§ DIRECTIONS
From the entries below, copy every line where the string "scene" appears.

§ MATERIAL SHOWN

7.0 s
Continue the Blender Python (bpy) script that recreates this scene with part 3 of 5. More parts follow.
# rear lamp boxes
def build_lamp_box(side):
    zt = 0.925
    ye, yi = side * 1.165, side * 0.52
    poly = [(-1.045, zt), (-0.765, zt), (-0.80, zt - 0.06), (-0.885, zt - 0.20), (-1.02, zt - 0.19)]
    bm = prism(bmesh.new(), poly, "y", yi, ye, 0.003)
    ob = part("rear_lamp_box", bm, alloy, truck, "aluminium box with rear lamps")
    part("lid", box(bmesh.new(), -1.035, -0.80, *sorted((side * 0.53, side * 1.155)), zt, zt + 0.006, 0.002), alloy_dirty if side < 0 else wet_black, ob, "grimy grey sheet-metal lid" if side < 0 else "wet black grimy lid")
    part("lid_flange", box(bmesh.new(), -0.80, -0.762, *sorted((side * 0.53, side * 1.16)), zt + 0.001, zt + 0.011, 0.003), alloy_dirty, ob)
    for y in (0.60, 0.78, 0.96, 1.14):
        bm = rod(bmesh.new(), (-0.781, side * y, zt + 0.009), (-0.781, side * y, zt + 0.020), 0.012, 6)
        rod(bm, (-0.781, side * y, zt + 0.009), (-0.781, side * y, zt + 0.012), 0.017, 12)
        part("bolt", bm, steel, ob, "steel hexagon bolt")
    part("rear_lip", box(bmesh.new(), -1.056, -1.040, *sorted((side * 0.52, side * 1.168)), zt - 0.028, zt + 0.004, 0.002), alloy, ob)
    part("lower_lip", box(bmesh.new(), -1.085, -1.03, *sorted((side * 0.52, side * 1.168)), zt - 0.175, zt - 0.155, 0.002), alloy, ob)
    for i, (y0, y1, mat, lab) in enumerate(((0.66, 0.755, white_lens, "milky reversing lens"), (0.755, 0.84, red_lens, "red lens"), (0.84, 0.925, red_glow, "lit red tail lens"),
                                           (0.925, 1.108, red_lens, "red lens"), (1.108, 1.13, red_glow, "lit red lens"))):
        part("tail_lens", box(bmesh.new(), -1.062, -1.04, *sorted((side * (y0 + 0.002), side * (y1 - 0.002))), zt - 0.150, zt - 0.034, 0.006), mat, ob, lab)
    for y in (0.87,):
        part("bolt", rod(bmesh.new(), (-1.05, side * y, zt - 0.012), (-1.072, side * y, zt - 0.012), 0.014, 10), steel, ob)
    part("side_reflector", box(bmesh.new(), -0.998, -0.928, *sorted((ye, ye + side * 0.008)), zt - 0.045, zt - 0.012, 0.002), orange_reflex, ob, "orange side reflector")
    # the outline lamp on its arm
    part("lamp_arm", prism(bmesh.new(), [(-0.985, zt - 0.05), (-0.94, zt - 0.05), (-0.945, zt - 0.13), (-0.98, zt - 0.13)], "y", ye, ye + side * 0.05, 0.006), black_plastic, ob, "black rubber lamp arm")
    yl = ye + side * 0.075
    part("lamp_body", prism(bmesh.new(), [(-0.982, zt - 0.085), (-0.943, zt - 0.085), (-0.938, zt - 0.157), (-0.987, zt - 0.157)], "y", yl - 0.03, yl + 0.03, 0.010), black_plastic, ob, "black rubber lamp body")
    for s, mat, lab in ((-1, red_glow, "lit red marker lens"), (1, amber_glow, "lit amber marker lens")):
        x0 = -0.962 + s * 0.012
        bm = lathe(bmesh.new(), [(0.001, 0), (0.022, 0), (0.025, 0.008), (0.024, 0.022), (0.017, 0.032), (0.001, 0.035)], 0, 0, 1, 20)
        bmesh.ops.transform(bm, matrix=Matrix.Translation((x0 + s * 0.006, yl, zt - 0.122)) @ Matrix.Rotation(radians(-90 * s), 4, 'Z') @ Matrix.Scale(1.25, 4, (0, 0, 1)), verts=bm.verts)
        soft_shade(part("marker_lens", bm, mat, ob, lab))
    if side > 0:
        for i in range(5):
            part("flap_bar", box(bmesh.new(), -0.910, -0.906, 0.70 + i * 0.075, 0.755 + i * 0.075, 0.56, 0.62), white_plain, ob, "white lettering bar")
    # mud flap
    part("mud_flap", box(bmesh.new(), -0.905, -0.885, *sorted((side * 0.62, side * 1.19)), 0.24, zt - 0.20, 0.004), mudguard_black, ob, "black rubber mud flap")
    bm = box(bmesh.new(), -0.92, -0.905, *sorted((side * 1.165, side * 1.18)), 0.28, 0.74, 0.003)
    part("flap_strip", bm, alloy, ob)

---

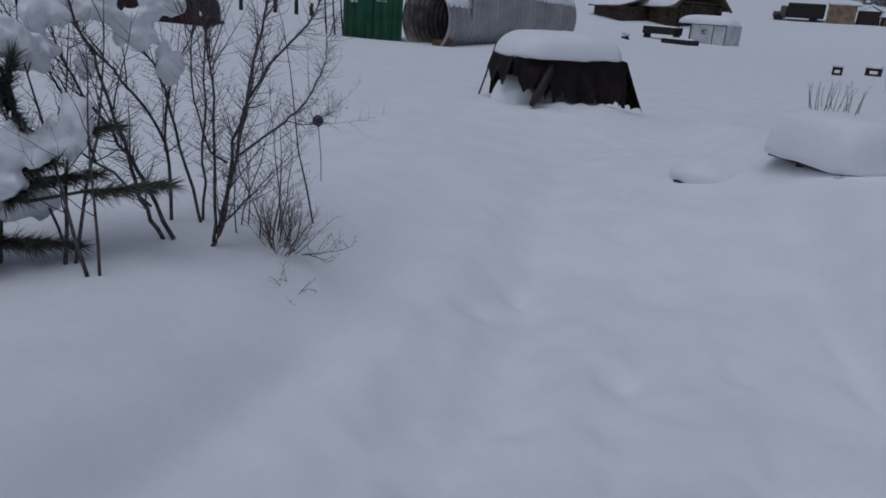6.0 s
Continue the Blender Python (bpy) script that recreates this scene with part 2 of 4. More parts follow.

§ WRITTEN RESPONSE
Continue the Blender Python (bpy) script that recreates this scene with part 3 of 5. More parts follow.
Continue the Blender Python (bpy) script that recreates this scene with part 2 of 4. More parts follow.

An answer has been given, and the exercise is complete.